**AIM**
Omit all pictures. Copy the rest of the material exactly.

- - - - -

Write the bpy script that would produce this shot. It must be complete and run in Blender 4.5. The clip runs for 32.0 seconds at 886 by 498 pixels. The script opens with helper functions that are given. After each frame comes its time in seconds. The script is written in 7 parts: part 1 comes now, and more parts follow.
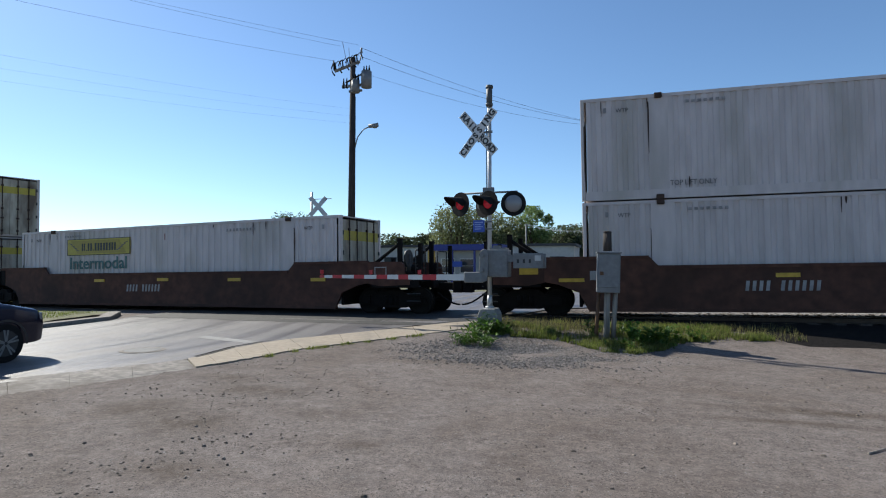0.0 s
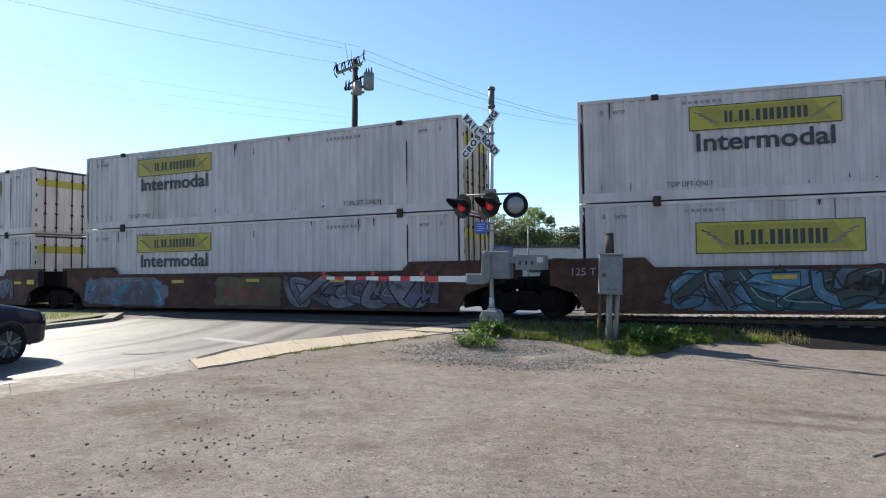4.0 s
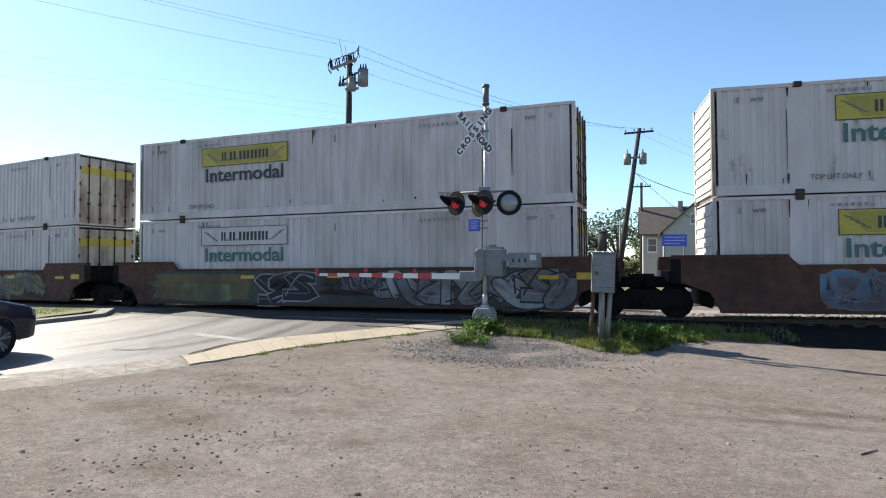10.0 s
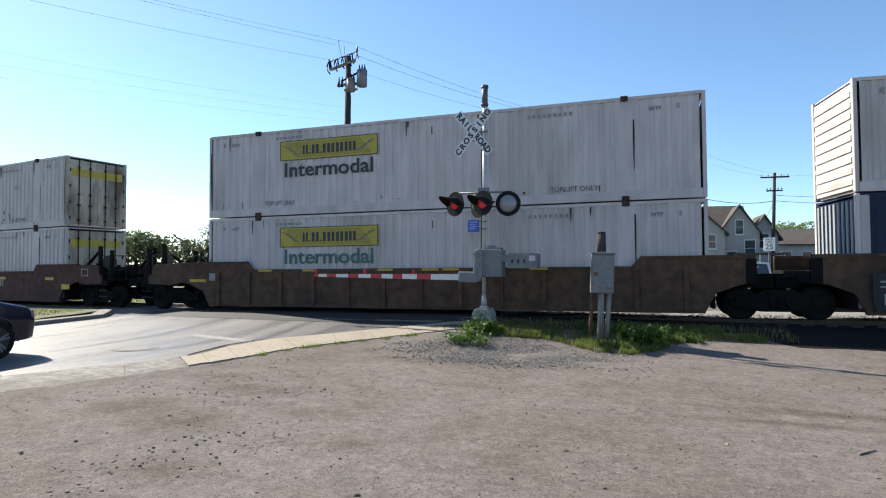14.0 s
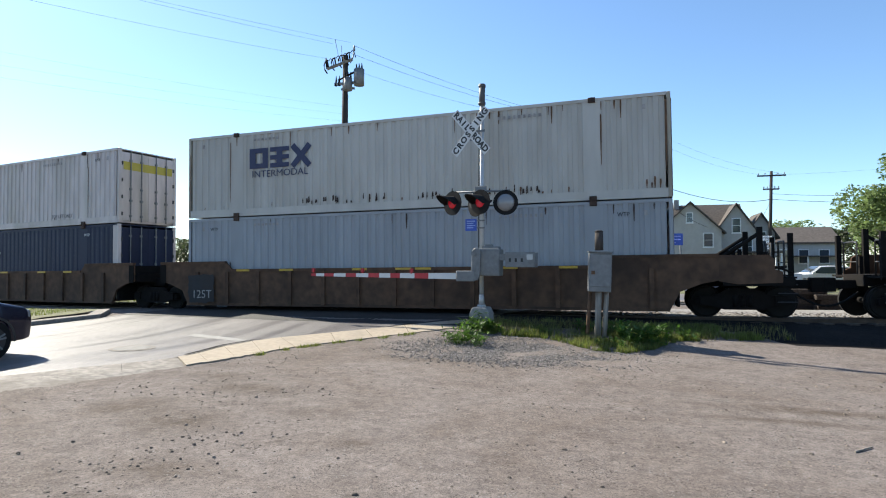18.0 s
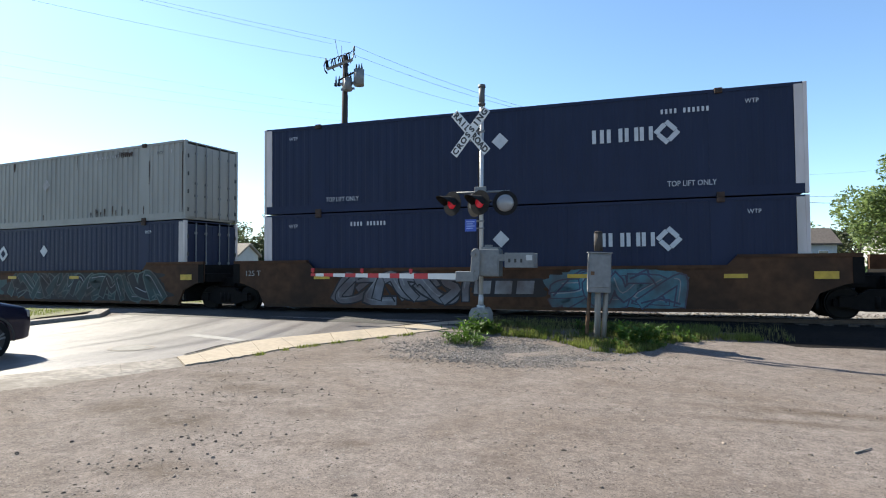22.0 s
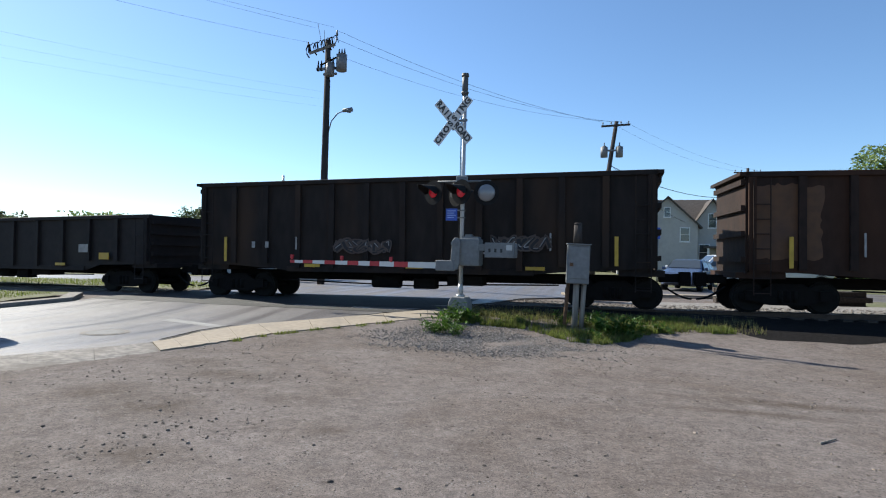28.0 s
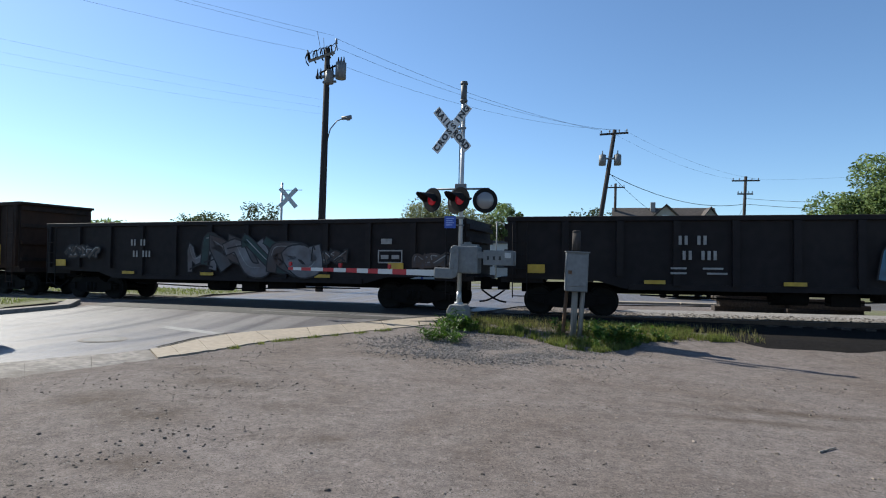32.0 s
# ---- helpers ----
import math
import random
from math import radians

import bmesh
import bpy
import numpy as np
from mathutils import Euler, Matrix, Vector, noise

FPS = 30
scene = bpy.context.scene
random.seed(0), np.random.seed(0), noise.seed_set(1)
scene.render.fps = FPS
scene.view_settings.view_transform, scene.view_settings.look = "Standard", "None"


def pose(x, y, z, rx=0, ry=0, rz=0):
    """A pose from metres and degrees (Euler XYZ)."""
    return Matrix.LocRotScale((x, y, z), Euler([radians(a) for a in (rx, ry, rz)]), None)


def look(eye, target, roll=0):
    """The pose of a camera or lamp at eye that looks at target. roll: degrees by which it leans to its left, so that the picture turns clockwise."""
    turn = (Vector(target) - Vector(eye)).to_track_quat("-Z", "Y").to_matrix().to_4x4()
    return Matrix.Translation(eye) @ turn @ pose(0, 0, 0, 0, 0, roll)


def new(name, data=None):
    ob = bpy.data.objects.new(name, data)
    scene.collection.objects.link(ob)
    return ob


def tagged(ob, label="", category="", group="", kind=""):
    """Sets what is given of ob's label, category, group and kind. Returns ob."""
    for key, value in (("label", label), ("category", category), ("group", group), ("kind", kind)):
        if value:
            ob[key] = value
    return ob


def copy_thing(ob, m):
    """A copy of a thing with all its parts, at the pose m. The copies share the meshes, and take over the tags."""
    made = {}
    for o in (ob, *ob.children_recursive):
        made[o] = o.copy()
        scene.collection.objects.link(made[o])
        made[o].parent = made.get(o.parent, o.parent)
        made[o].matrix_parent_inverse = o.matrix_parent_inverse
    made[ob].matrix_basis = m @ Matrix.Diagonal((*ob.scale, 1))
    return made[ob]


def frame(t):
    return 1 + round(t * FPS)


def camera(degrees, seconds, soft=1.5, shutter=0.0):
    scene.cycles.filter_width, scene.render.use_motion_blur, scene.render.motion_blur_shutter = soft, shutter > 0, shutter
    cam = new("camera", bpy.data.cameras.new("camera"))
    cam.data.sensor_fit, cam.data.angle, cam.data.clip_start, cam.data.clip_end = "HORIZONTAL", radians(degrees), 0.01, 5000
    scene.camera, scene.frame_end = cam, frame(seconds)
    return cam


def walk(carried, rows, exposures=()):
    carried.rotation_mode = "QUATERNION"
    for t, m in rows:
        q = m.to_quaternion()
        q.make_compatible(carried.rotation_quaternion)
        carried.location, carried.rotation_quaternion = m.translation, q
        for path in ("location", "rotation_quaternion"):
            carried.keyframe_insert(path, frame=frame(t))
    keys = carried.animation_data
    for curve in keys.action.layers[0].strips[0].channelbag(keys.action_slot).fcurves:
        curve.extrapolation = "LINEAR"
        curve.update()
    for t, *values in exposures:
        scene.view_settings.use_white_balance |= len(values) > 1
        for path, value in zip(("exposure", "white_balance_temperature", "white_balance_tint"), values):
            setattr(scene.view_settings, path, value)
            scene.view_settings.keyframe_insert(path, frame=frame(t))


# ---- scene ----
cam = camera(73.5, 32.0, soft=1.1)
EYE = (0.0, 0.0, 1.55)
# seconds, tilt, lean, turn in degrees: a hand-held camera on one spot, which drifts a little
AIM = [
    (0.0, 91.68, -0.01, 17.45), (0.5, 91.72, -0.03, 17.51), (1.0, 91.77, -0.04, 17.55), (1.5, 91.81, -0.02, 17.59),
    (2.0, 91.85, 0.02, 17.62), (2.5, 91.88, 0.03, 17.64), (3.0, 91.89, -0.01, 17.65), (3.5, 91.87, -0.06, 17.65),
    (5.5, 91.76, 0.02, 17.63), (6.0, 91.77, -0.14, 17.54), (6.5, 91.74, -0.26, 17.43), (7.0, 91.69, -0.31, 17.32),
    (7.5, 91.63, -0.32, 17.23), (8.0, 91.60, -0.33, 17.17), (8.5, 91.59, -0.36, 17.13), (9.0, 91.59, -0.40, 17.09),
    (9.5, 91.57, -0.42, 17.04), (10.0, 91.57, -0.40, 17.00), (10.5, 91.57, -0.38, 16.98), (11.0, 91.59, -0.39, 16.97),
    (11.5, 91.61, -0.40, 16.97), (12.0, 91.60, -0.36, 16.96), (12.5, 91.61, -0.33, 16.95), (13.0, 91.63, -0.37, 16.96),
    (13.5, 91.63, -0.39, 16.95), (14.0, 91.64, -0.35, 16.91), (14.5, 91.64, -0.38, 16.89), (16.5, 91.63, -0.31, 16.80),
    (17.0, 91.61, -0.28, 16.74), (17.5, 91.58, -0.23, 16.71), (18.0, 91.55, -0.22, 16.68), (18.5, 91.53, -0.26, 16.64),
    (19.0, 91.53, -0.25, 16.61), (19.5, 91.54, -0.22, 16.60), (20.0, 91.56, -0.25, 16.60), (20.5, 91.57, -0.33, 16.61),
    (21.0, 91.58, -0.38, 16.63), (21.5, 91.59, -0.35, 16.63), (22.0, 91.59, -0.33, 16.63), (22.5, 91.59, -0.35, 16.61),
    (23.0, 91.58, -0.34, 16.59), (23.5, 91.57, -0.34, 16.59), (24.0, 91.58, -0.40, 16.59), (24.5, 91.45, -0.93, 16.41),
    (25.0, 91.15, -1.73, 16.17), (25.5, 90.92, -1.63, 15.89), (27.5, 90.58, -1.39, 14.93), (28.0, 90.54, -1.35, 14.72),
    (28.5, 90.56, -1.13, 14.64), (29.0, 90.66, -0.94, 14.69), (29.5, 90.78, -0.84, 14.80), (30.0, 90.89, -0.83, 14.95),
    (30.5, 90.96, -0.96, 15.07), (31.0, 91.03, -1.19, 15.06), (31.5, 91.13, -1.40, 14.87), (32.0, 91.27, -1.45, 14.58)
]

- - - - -

**RESULT**
Write the bpy script that would produce this shot. It must be complete and run in Blender 4.5. The clip runs for 32.0 seconds at 886 by 498 pixels. The script opens with helper functions that are given. After each frame comes its time in seconds. The script is written in 7 parts: part 1 comes now, and more parts follow.
0.0 s
4.0 s
10.0 s
14.0 s
18.0 s
22.0 s
28.0 s
32.0 s
# ---- helpers ----
import math
import random
from math import radians

import bmesh
import bpy
import numpy as np
from mathutils import Euler, Matrix, Vector, noise

FPS = 30
scene = bpy.context.scene
random.seed(0), np.random.seed(0), noise.seed_set(1)
scene.render.fps = FPS
scene.view_settings.view_transform, scene.view_settings.look = "Standard", "None"


def pose(x, y, z, rx=0, ry=0, rz=0):
    """A pose from metres and degrees (Euler XYZ)."""
    return Matrix.LocRotScale((x, y, z), Euler([radians(a) for a in (rx, ry, rz)]), None)


def look(eye, target, roll=0):
    """The pose of a camera or lamp at eye that looks at target. roll: degrees by which it leans to its left, so that the picture turns clockwise."""
    turn = (Vector(target) - Vector(eye)).to_track_quat("-Z", "Y").to_matrix().to_4x4()
    return Matrix.Translation(eye) @ turn @ pose(0, 0, 0, 0, 0, roll)


def new(name, data=None):
    ob = bpy.data.objects.new(name, data)
    scene.collection.objects.link(ob)
    return ob


def tagged(ob, label="", category="", group="", kind=""):
    """Sets what is given of ob's label, category, group and kind. Returns ob."""
    for key, value in (("label", label), ("category", category), ("group", group), ("kind", kind)):
        if value:
            ob[key] = value
    return ob


def copy_thing(ob, m):
    """A copy of a thing with all its parts, at the pose m. The copies share the meshes, and take over the tags."""
    made = {}
    for o in (ob, *ob.children_recursive):
        made[o] = o.copy()
        scene.collection.objects.link(made[o])
        made[o].parent = made.get(o.parent, o.parent)
        made[o].matrix_parent_inverse = o.matrix_parent_inverse
    made[ob].matrix_basis = m @ Matrix.Diagonal((*ob.scale, 1))
    return made[ob]


def frame(t):
    return 1 + round(t * FPS)


def camera(degrees, seconds, soft=1.5, shutter=0.0):
    scene.cycles.filter_width, scene.render.use_motion_blur, scene.render.motion_blur_shutter = soft, shutter > 0, shutter
    cam = new("camera", bpy.data.cameras.new("camera"))
    cam.data.sensor_fit, cam.data.angle, cam.data.clip_start, cam.data.clip_end = "HORIZONTAL", radians(degrees), 0.01, 5000
    scene.camera, scene.frame_end = cam, frame(seconds)
    return cam


def walk(carried, rows, exposures=()):
    carried.rotation_mode = "QUATERNION"
    for t, m in rows:
        q = m.to_quaternion()
        q.make_compatible(carried.rotation_quaternion)
        carried.location, carried.rotation_quaternion = m.translation, q
        for path in ("location", "rotation_quaternion"):
            carried.keyframe_insert(path, frame=frame(t))
    keys = carried.animation_data
    for curve in keys.action.layers[0].strips[0].channelbag(keys.action_slot).fcurves:
        curve.extrapolation = "LINEAR"
        curve.update()
    for t, *values in exposures:
        scene.view_settings.use_white_balance |= len(values) > 1
        for path, value in zip(("exposure", "white_balance_temperature", "white_balance_tint"), values):
            setattr(scene.view_settings, path, value)
            scene.view_settings.keyframe_insert(path, frame=frame(t))


# ---- scene ----
cam = camera(73.5, 32.0, soft=1.1)
EYE = (0.0, 0.0, 1.55)
# seconds, tilt, lean, turn in degrees: a hand-held camera on one spot, which drifts a little
AIM = [
    (0.0, 91.68, -0.01, 17.45), (0.5, 91.72, -0.03, 17.51), (1.0, 91.77, -0.04, 17.55), (1.5, 91.81, -0.02, 17.59),
    (2.0, 91.85, 0.02, 17.62), (2.5, 91.88, 0.03, 17.64), (3.0, 91.89, -0.01, 17.65), (3.5, 91.87, -0.06, 17.65),
    (5.5, 91.76, 0.02, 17.63), (6.0, 91.77, -0.14, 17.54), (6.5, 91.74, -0.26, 17.43), (7.0, 91.69, -0.31, 17.32),
    (7.5, 91.63, -0.32, 17.23), (8.0, 91.60, -0.33, 17.17), (8.5, 91.59, -0.36, 17.13), (9.0, 91.59, -0.40, 17.09),
    (9.5, 91.57, -0.42, 17.04), (10.0, 91.57, -0.40, 17.00), (10.5, 91.57, -0.38, 16.98), (11.0, 91.59, -0.39, 16.97),
    (11.5, 91.61, -0.40, 16.97), (12.0, 91.60, -0.36, 16.96), (12.5, 91.61, -0.33, 16.95), (13.0, 91.63, -0.37, 16.96),
    (13.5, 91.63, -0.39, 16.95), (14.0, 91.64, -0.35, 16.91), (14.5, 91.64, -0.38, 16.89), (16.5, 91.63, -0.31, 16.80),
    (17.0, 91.61, -0.28, 16.74), (17.5, 91.58, -0.23, 16.71), (18.0, 91.55, -0.22, 16.68), (18.5, 91.53, -0.26, 16.64),
    (19.0, 91.53, -0.25, 16.61), (19.5, 91.54, -0.22, 16.60), (20.0, 91.56, -0.25, 16.60), (20.5, 91.57, -0.33, 16.61),
    (21.0, 91.58, -0.38, 16.63), (21.5, 91.59, -0.35, 16.63), (22.0, 91.59, -0.33, 16.63), (22.5, 91.59, -0.35, 16.61),
    (23.0, 91.58, -0.34, 16.59), (23.5, 91.57, -0.34, 16.59), (24.0, 91.58, -0.40, 16.59), (24.5, 91.45, -0.93, 16.41),
    (25.0, 91.15, -1.73, 16.17), (25.5, 90.92, -1.63, 15.89), (27.5, 90.58, -1.39, 14.93), (28.0, 90.54, -1.35, 14.72),
    (28.5, 90.56, -1.13, 14.64), (29.0, 90.66, -0.94, 14.69), (29.5, 90.78, -0.84, 14.80), (30.0, 90.89, -0.83, 14.95),
    (30.5, 90.96, -0.96, 15.07), (31.0, 91.03, -1.19, 15.06), (31.5, 91.13, -1.40, 14.87), (32.0, 91.27, -1.45, 14.58)
]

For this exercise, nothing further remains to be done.